-- begin Data lines --
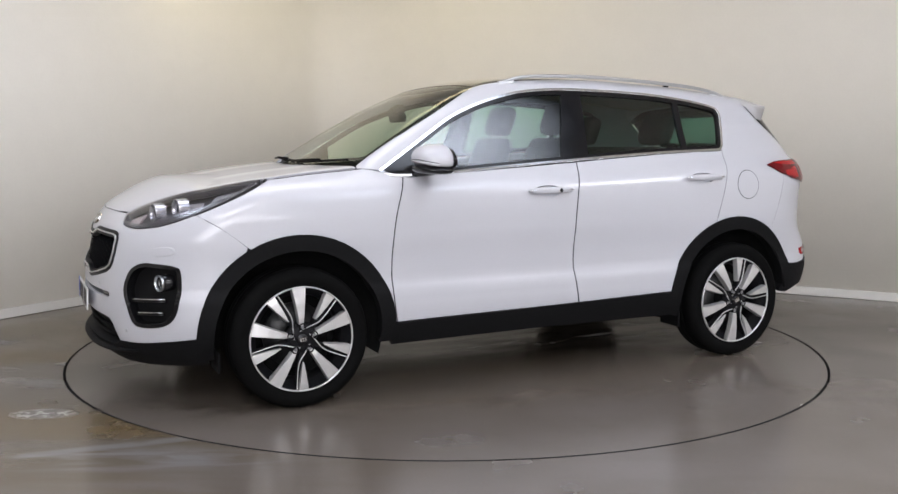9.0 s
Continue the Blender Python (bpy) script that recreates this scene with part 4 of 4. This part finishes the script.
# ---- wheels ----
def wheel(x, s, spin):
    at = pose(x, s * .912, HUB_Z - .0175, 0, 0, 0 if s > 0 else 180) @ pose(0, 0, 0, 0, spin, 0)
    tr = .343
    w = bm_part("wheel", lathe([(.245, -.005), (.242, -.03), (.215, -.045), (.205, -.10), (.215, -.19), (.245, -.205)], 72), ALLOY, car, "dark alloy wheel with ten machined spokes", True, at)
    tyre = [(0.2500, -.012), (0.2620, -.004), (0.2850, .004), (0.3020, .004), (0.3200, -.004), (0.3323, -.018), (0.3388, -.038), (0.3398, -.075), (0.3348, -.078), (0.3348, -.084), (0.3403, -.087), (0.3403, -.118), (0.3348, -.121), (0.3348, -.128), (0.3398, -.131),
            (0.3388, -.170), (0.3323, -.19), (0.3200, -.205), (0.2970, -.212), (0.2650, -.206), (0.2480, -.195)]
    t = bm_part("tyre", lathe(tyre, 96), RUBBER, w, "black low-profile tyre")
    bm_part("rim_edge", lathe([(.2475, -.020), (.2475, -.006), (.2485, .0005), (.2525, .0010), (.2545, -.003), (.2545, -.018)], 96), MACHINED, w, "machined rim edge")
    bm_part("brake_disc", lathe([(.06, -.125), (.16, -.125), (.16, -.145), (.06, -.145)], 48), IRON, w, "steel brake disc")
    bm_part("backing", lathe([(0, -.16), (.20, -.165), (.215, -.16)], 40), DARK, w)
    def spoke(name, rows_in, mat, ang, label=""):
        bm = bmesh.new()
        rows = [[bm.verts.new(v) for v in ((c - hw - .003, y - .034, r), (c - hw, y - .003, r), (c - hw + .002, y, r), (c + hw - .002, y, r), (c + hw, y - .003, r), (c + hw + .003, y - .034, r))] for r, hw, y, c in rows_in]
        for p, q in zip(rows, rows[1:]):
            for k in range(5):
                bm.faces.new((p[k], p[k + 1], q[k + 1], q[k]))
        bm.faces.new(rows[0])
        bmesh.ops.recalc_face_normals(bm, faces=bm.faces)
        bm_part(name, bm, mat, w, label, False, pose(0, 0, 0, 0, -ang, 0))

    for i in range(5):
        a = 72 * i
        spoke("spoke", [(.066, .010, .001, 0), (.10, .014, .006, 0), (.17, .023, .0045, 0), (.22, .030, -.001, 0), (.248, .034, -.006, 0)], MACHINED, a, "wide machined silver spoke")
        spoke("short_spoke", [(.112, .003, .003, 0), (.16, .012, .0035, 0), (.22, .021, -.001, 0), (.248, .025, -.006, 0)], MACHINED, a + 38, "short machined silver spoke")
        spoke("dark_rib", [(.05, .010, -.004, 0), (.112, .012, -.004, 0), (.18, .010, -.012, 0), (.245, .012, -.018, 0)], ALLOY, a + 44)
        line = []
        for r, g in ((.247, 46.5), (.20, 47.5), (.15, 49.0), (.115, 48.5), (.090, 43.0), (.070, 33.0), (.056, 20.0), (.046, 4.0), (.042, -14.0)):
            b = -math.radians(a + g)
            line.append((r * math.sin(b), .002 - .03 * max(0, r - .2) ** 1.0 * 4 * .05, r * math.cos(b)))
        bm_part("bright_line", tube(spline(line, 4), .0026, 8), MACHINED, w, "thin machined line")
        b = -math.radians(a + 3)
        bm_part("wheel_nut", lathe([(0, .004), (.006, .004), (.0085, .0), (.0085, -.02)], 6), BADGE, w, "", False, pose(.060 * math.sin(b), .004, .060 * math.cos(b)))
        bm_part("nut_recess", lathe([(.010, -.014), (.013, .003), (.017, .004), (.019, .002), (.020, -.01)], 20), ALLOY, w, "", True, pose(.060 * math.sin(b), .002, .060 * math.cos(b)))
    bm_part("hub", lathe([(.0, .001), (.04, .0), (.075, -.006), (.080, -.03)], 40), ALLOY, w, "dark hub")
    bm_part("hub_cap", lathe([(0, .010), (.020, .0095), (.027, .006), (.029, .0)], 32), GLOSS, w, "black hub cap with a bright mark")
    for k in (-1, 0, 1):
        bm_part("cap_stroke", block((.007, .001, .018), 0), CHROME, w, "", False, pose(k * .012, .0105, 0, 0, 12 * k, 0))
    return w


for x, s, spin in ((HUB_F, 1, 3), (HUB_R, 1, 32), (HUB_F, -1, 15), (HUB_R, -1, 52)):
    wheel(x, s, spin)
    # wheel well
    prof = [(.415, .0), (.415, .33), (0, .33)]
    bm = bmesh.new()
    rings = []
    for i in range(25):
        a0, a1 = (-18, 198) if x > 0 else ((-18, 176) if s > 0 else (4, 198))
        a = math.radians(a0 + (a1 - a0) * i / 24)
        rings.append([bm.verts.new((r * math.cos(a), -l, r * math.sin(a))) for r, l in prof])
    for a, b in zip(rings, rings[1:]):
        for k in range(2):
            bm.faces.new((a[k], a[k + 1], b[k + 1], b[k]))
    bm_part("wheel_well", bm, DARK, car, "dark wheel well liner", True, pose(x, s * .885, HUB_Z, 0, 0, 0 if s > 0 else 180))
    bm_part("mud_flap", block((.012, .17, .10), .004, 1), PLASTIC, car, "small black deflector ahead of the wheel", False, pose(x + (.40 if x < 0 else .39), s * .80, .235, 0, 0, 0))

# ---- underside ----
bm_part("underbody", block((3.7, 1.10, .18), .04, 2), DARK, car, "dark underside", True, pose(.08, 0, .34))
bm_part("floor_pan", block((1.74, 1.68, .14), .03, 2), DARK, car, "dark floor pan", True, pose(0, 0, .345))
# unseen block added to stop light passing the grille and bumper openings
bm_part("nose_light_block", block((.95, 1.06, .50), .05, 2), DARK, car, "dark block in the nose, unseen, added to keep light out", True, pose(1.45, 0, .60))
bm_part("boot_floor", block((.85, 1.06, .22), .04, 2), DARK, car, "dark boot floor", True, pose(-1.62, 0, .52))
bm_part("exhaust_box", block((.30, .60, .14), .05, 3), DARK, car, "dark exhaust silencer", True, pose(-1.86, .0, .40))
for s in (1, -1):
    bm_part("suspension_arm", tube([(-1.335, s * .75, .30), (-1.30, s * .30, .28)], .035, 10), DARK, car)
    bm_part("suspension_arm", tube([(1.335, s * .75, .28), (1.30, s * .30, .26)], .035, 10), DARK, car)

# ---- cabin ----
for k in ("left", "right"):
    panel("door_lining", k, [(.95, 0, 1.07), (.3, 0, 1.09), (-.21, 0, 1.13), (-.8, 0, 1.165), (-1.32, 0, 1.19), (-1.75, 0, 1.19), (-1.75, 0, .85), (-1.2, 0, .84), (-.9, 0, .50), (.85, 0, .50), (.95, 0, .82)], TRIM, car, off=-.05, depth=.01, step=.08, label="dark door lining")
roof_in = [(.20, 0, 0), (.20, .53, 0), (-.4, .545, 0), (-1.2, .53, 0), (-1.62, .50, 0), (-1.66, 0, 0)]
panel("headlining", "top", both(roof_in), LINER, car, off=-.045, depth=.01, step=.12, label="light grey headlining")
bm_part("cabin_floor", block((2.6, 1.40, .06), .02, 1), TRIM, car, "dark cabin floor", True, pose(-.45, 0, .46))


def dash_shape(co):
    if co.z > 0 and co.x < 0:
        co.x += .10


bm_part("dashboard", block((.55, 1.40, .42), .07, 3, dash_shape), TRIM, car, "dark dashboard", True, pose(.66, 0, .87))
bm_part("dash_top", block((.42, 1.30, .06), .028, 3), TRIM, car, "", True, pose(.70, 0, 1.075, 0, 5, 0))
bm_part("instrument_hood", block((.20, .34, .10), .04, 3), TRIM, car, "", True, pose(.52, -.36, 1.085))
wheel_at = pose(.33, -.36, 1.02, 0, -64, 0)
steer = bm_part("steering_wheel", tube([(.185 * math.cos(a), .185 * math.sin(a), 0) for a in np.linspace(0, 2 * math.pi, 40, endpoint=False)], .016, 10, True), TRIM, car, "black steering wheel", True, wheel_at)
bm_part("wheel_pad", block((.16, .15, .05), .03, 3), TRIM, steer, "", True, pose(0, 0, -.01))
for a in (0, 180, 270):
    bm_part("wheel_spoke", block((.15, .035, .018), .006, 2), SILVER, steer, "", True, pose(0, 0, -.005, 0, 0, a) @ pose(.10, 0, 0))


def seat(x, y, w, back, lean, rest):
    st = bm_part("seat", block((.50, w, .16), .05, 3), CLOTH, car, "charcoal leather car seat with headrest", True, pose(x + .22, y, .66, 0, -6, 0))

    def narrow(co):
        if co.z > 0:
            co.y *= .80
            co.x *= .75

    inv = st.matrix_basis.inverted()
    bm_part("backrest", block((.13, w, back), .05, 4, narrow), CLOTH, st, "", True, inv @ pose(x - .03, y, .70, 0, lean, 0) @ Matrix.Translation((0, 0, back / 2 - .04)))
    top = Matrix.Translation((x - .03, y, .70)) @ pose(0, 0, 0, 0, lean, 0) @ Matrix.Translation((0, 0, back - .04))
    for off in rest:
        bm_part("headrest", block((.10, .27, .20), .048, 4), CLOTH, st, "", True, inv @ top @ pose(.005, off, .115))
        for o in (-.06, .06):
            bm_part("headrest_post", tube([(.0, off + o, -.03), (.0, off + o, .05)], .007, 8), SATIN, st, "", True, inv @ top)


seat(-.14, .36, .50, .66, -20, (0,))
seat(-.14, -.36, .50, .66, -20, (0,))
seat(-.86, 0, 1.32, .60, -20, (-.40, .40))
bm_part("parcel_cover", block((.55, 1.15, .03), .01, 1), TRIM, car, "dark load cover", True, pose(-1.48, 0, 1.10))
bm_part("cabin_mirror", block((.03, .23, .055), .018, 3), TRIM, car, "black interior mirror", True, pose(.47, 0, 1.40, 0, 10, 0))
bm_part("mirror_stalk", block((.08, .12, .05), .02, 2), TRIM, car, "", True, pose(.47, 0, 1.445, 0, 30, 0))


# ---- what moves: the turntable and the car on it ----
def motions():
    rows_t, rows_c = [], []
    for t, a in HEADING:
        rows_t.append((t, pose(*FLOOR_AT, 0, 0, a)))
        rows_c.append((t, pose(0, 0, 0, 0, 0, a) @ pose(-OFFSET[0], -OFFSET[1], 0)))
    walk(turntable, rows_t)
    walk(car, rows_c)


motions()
-- end Data lines --
### Given exercise
Which lines hold the word "with"? Copy every one of them.

### Result of this task
Continue the Blender Python (bpy) script that recreates this scene with part 4 of 4. This part finishes the script.
    w = bm_part("wheel", lathe([(.245, -.005), (.242, -.03), (.215, -.045), (.205, -.10), (.215, -.19), (.245, -.205)], 72), ALLOY, car, "dark alloy wheel with ten machined spokes", True, at)
    bm_part("hub_cap", lathe([(0, .010), (.020, .0095), (.027, .006), (.029, .0)], 32), GLOSS, w, "black hub cap with a bright mark")
    st = bm_part("seat", block((.50, w, .16), .05, 3), CLOTH, car, "charcoal leather car seat with headrest", True, pose(x + .22, y, .66, 0, -6, 0))